• [Required task]: Pictures stay out of the copy; set down each line of the listing below exactly.
▬▬▬
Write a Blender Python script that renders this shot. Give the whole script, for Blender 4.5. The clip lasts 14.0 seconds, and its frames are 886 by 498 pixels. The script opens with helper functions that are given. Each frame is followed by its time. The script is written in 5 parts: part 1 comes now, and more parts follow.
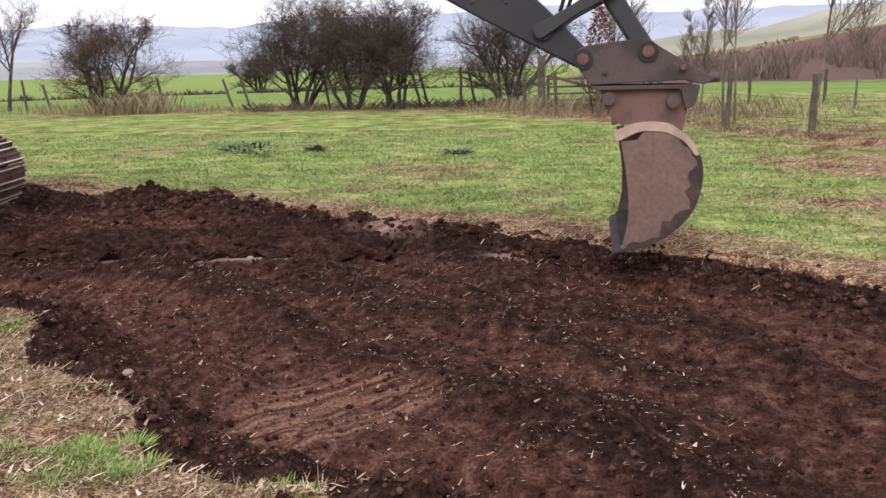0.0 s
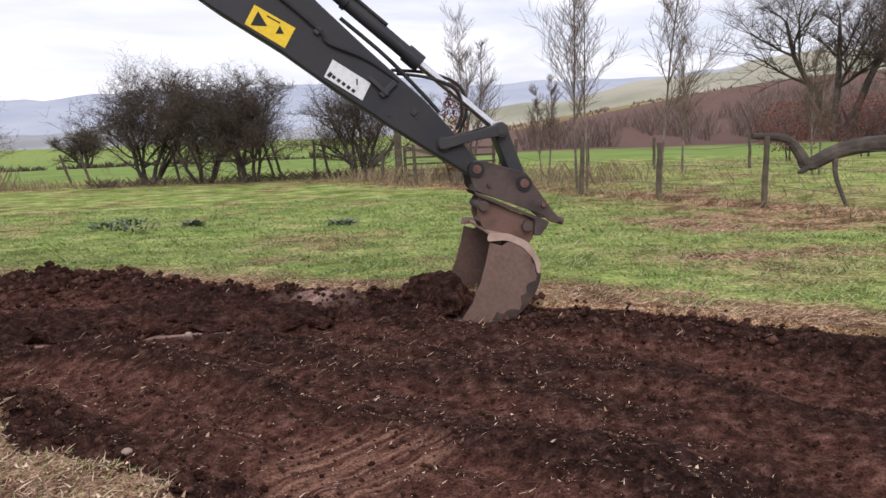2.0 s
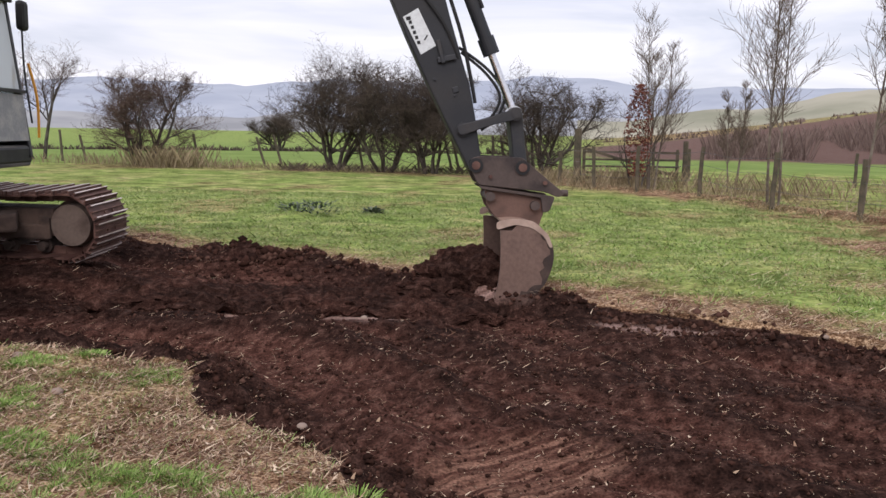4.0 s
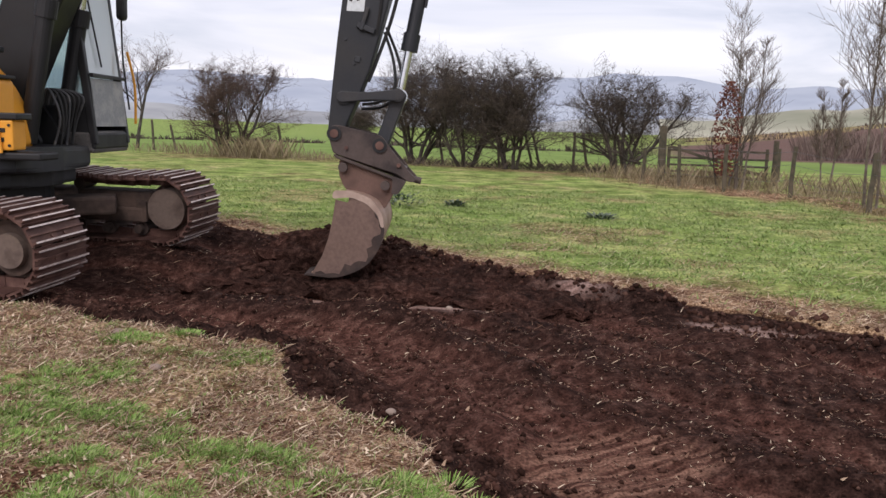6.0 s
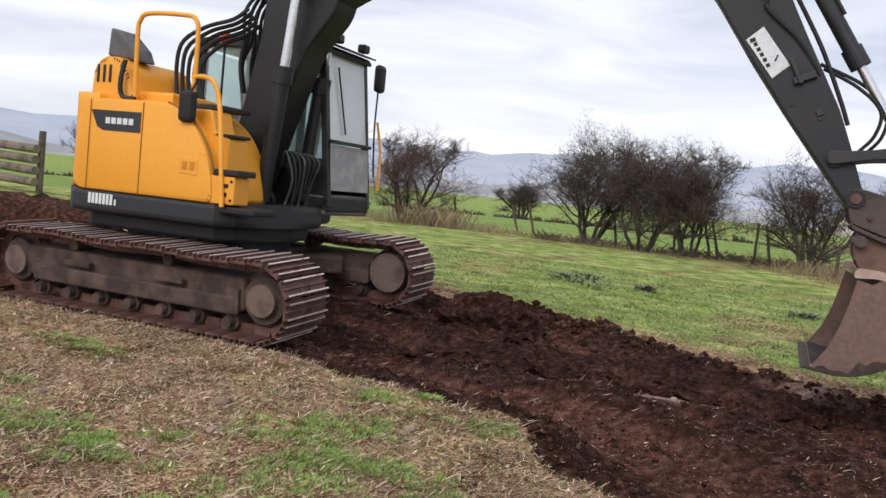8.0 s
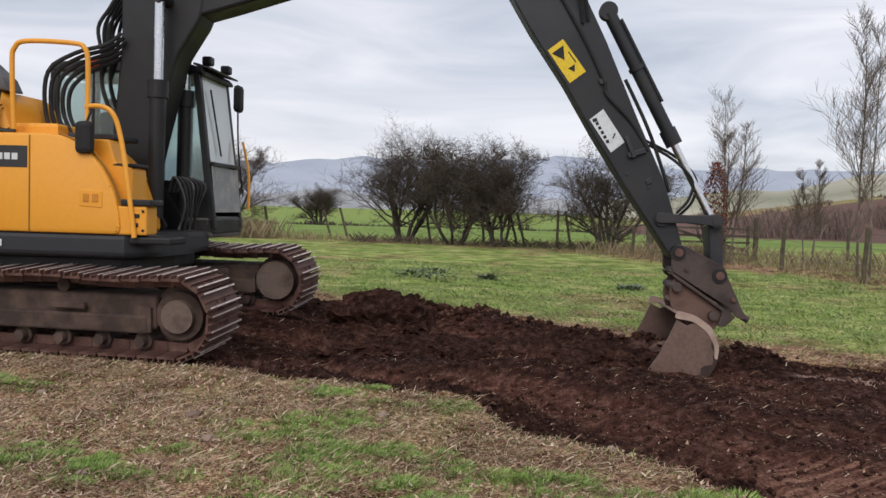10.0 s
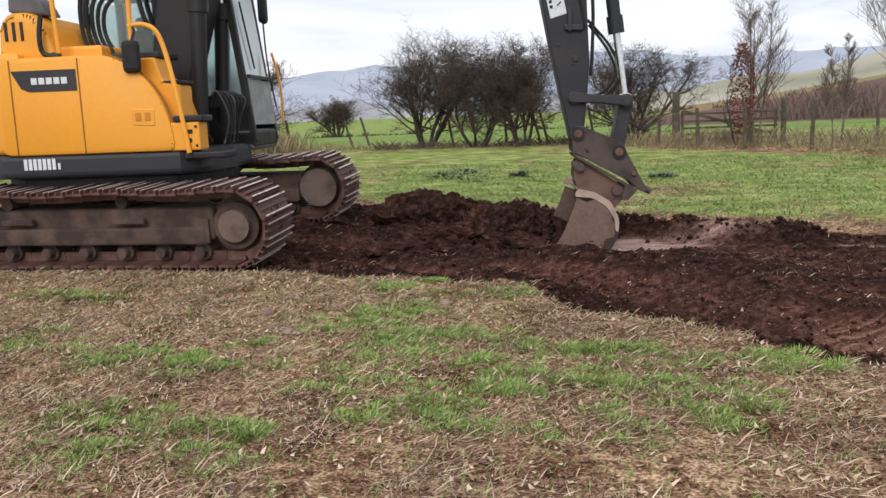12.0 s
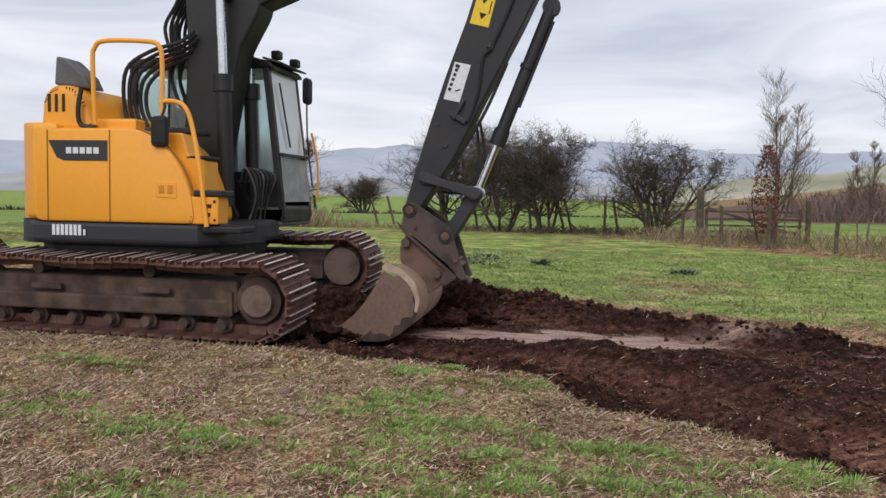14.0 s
▬▬▬
• [Exercise response]:
Write a Blender Python script that renders this shot. Give the whole script, for Blender 4.5. The clip lasts 14.0 seconds, and its frames are 886 by 498 pixels. The script opens with helper functions that are given. Each frame is followed by its time. The script is written in 5 parts: part 1 comes now, and more parts follow.
0.0 s
2.0 s
4.0 s
6.0 s
8.0 s
10.0 s
12.0 s
14.0 s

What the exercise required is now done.